Current Finance Minister Nhlanhla Nene, who has been Deputy Finance Minister since 2008, was equally upbeat at the Africa Rising conference in Maputo Mozambique last week, saying that the contraction in the first quarter was only temporary and he doubted whether there would be another contraction in the current quarter, a view shared by most economists.

The MPR notes that the risks to the central inflation projection are viewed by the SARB as being skewed slightly to the upside. The uncertainty regarding future developments in cost-push factors such as food and energy, as well as the exchange rate, pose an upside risk to the outlook, which in the view of the SARB more than offsets the downside risks from possible contagion effects from the European crisis and associated slow growth.

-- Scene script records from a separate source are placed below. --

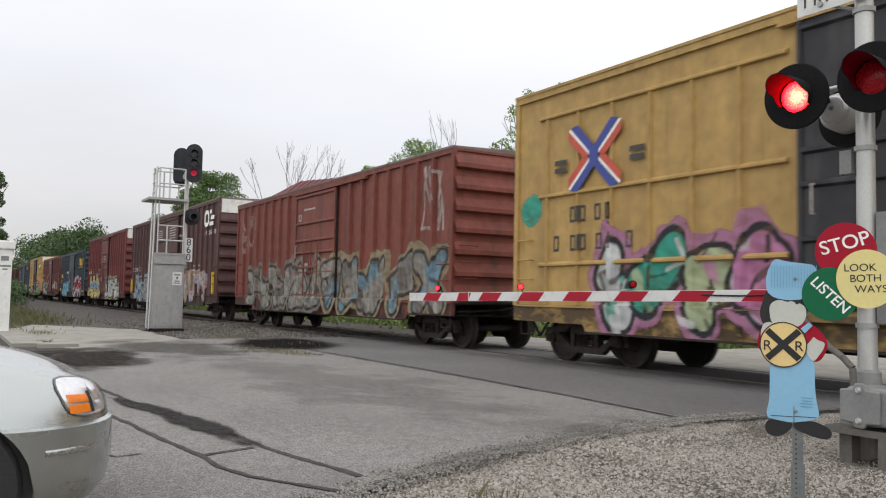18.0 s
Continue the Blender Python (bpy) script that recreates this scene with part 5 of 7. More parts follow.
boxcar(-276.44, -261.01, P_TTX, "yellow boxcar with black door and white-blue graffiti", band=True, ends=P_TTXEND, door_paint=P_BLACKDOOR, door_top=0.17, post_top=4.45, belts=(4.45, 3.0, 1.75), extra=ttx_emblem, roof_paint=P_TTX, pitch=0.82, plates=[(-0.2, 2.35, 0.07, 0.45), (0.55, 2.2, 0.3, 0.07), (-0.95, 1.9, 0.35, 0.07), (-0.95, 1.65, 0.3, 0.09), (0.6, 1.6, 0.12, 0.3)],
       rows=[(1.6, 2.5, [0.2] * 2 + [-0.12] + [0.2] * 2, 0.28, M_LETTERB, 0.06), (1.15, 2.0, [0.2, -0.2, 0.2, 0.2, -0.15, 0.2, 0.2, -0.2, 0.2], 0.28, M_LETTERB, 0.06), (12.55, 3.42, [0.14] * 11, 0.15, M_LETTERB, 0.04), (13.0, 3.15, [0.14] * 5, 0.13, M_LETTERB, 0.05)],
       tags=[(2.3, 6.1, 0.9, 2.05, 4, (0.66, 0.68, 0.68), (0.03, 0.03, 0.035), (0.44, 0.20, 0.32), 145, ((0.05, 0.36, 0.27), (0.48, 0.56, 0.34), (0.55, 0.22, 0.40)), 1.3, "bubble", 0.14, 0.1), (0.15, 0.75, 2.45, 3.15, 1, (0.06, 0.40, 0.30), (0.05, 0.3, 0.22), None, 148, (), 1.2, "bubble", 0.05), (9.2, 14.7, 0.9, 1.95, 5, (0.70, 0.71, 0.73), (0.06, 0.07, 0.12), (0.09, 0.22, 0.48), 146, (), 1.4, "wild", 0.12, 0.15), (9.6, 10.9, 3.3, 4.3, 1, (0.10, 0.08, 0.06), (0.3, 0.2, 0.08), None, 147)])
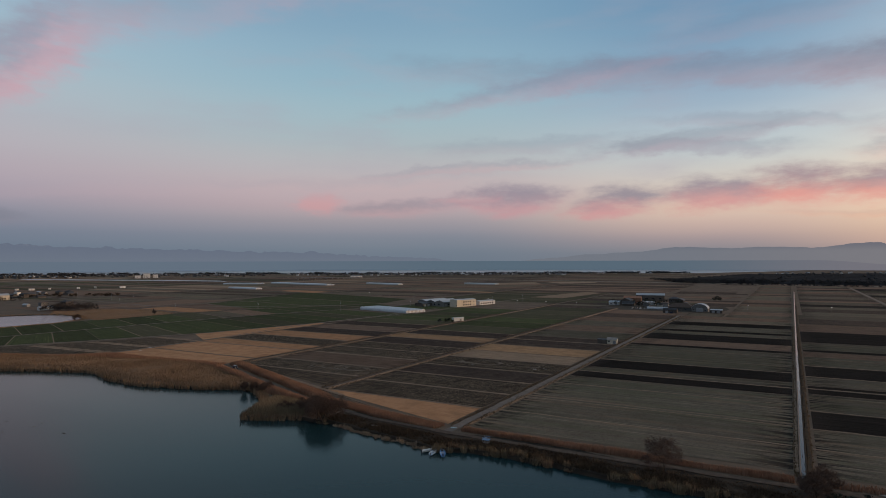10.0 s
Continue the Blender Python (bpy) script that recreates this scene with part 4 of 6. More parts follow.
BELT = [(-98, 9), (-108, 15), (-116, 16), (-130, 9), (-148, 3), (-165, -1), (-184, 0), (-205, 6), (-219, 8), (-248, -2), (-288, -23), (-322, -51), (-380, -87), (-398, -91), (-430, -94), (-512, -108), (-545, -117),
        (-555, -140), (-557, -200), (-556, -286), (-600, -322), (-648, -294), (-640, -200), (-634, -120), (-580, -104), (-520, -78), (-455, -46), (-392, -18), (-335, 4), (-262, 30), (-212, 44), (-180, 47), (-168, 44), (-140, 32), (-106, 18)]
SPIT = [(-84, 3), (-82, -9), (-75, -21), (-64, -17), (-56, -12), (-50, -8), (-56, -2), (-70, 2)]


def offset_band(line, near, far, step=5.0):
    """The outline of a band beside a line, between two offsets to its left."""
    pts = resample(line, step)
    nor = normals(pts)
    lo = [(x + nx * near, y + ny * near) for (x, y), (nx, ny) in zip(pts, nor)]
    hi = [(x + nx * far, y + ny * far) for (x, y), (nx, ny) in zip(pts, nor)]
    return lo + hi[::-1]


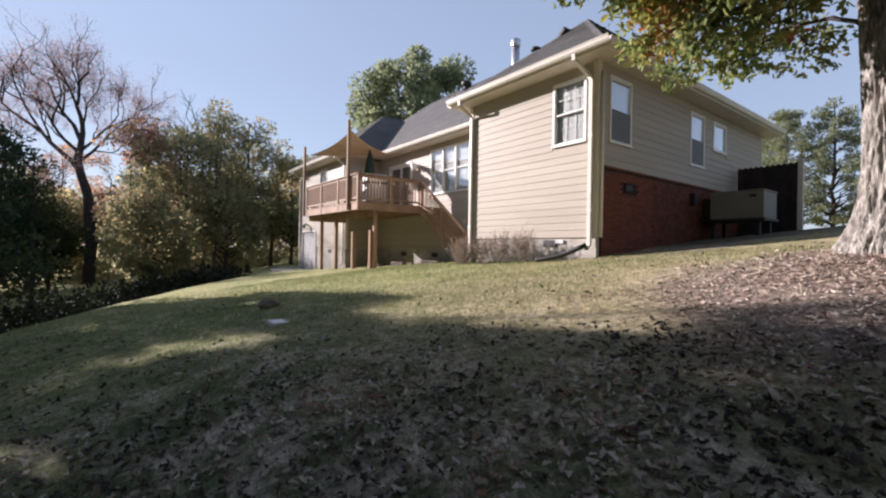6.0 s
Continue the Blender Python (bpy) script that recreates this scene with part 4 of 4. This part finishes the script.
def oak_part(name, clumps, per, material, seed, leaf=0.115):
    """Clumps of leaves in sprays, each on a branch that leaves the nearest bough."""
    rng = np.random.default_rng(seed)
    w, pos, ax = Wood(), [], []
    for x, y, z, r in clumps:
        r = float(r)
        c = Vector((x - OX, y - OY, z - OZ))
        s = min(PRIMARY, key=lambda p: (p - c).length + max(0, p.z - c.z) * 0.4)
        pts = crooked(s, c, rng, 6, 0.10, 0.04)
        w.limb(pts, [0.018 * (1 - 0.75 * i / 6) + 0.003 for i in range(7)], 6)
        for _ in range(6):
            e = c + Vector(in_ball(rng, 1)[0]) * r
            w.limb(crooked(pts[3 + int(rng.integers(0, 4))], e, rng, 3, 0.12), [0.012, 0.009, 0.007, 0.004], 4)
        n = int(per * r * r * (0.6 + 0.8 * rng.random()))
        nb = max(3, n // 6)
        bunch = in_ball(rng, nb, 0.25) * np.array((r, r, r * 0.8))
        which = rng.integers(0, nb, n)
        o = bunch[which] + 0.05 * rng.normal(size=(n, 3))
        pos.append(np.array(c) + o)
        ax.append(0.5 * bunch[which] / r + rng.normal(size=(n, 3)) * 0.6 + np.array((0, 0, -0.35)))
    tagged(w.put(name + "_branching", DARKBARK, oak), kind="stuff")
    pos, ax = np.concatenate(pos), np.concatenate(ax)
    tagged(leaves(name, pos, ax, leaf * rng.uniform(0.7, 1.3, len(pos)), OAK_LEAF, material, oak, rng), kind="stuff")


oak_part("lower_leaves", LOW_GOLD, 950, OAKGOLD, 21)
oak_part("middle_leaves", LOW_MID, 850, OAKLEAF, 22)
oak_part("front_leaves", FRONT_LEFT, 850, OAKSUNLIT, 25, 0.13)
oak_part("sunny_leaves", SUNSIDE, 1100, OAKLEAF, 26, 0.12)
oak_part("hanging_leaves", LOW_DARK, 1150, OAKSHADE, 23, 0.105)
oak_part("upper_leaves", [c for c in UPPER if c[0] < -6.6], 240, OAKLEAF, 24, 0.16)
oak_part("inner_leaves", [c for c in UPPER if c[0] >= -6.6], 230, OAKSHADE, 27, 0.16)

# a second oak whose boughs reach in from beside the lawn
brng = np.random.default_rng(31)
B = (5.6, 12.6)
bz = ground_z(*B)
bc = [(x - B[0], y - B[1], z - bz, r) for x, y, z, r in
      [(-2.4, 12.6, 6.4, 0.9), (-1.6, 12.3, 5.6, 0.8), (-0.9, 12.0, 5.3, 0.7), (-0.2, 12.3, 5.0, 0.7), (0.4, 12.5, 4.5, 0.8), (0.9, 12.0, 4.0, 0.7), (1.5, 12.6, 4.4, 0.9), (-2.9, 13.2, 7.2, 0.9),
       (-1.2, 13.0, 6.6, 1.0), (0.0, 12.8, 6.3, 1.1), (-3.3, 12.4, 7.9, 0.8), (-2.0, 12.0, 7.6, 1.0), (-0.4, 11.7, 7.4, 1.0), (1.2, 12.0, 6.0, 1.2), (-3.8, 13.0, 8.8, 0.9), (0.8, 13.2, 7.9, 1.2)]]
bc += crown(brng, 44, 0.8, 0, 8.4, 5.6, 6.0, 4.4, 0.9, 1.5, low=-0.4)
tree("oak_tree", (*B, bz), 12.5, 0.34, bc, 420, 0.175, OAK_LEAF, OAKSHADE, "spreading oak with dark green and russet leaves", 32)


# ---- woods ----
def along(a, c):
    """A place a metres along the sunlight's way and c metres across it."""
    return a * 0.88 - c * 0.47, a * 0.47 + c * 0.88


HALF_ACROSS = Vector((-0.471, 0.882, 0.0))         # across the sunlight, level
UP_ACROSS = Vector((0.302, 0.161, 0.939))          # across the sunlight, upward
# edge of the lawn's shade seen along the sunlight: reach (second) at each height (first)
SHADE_EDGE = ((-8.0, 8.0), (-6.3, 8.1), (-5.5, 8.6), (-5.1, 8.7), (-4.8, 9.5), (-4.3, 9.5), (-3.7, 9.3), (-3.1, 8.7), (-2.6, 8.0), (-2.45, 6.45), (-2.1, 6.3), (-1.8, 6.7), (-1.5, 6.0),
          (-1.3, 6.25), (-0.9, 6.7), (-0.65, 7.3), (-0.42, 7.0), (-0.2, 6.1), (-0.05, 5.75), (0.3, 5.5), (0.7, 6.0), (1.0, 6.1), (1.3, 5.9), (1.9, 5.7), (2.0, 9.0), (2.45, 9.1), (2.6, 6.0), (3.0, 5.2), (6.0, 2.0), (14.0, 1.0))
# openings left in the unseen crowns to let patches of sun reach the lawn
SUN_GAPS = ((5.2, -3.96, 0.17), (5.56, -3.73, 0.19), (5.98, -3.52, 0.17), (4.66, -4.38, 0.16), (6.2, -5.5, 0.22), (3.1, -3.72, 0.2), (7.3, -2.85, 0.28), (8.0, -4.3, 0.2), (4.75, 0.52, 0.22))


def shade_edge_at(v):
    for (v0, c0), (v1, c1) in zip(SHADE_EDGE, SHADE_EDGE[1:]):
        if v0 <= v <= v1:
            return c0 + (c1 - c0) * (v - v0) / (v1 - v0)
    return SHADE_EDGE[0][1] if v < SHADE_EDGE[0][0] else SHADE_EDGE[-1][1]


def shades(x, y, z, r):
    """True for a clump that stays within the shade's edge and clear of the sun gaps."""
    p = Vector((x, y, z))
    c, v = p.dot(HALF_ACROSS), p.dot(UP_ACROSS)
    if c + 0.8 * r > min(shade_edge_at(v - 0.7 * r), shade_edge_at(v), shade_edge_at(v + 0.7 * r)):
        return False
    return all(math.hypot(c - gc, v - gv) > gr + 0.7 * r for gc, gv, gr in SUN_GAPS)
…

For many years, central banks have focused primarily on their monetary policy objective and introduced inflation targeting as a panacea to insure price stability. However, the Great Recession that began in 2007 has seen a rethink, with an increased emphasis on financial stability.

The increasing interdependence of economies and interconnectedness of the global financial system has led to significant financial stability initiatives culminating in the Basel Three proposals. These structured initiatives have developed standards that are material to the strengthening of the global financial system.

The cost of the recent financial crisis has been significant. According to the International Monetary Fund direct costs of banking crises in the past 15 years exceeded 10% of the gross domestic product in more than a dozen cases.South Africa has weathered the Great Recession better than most economies due in part to lessons learnt from previous crises, which is why its financial system is rated amongst the most stable in the world.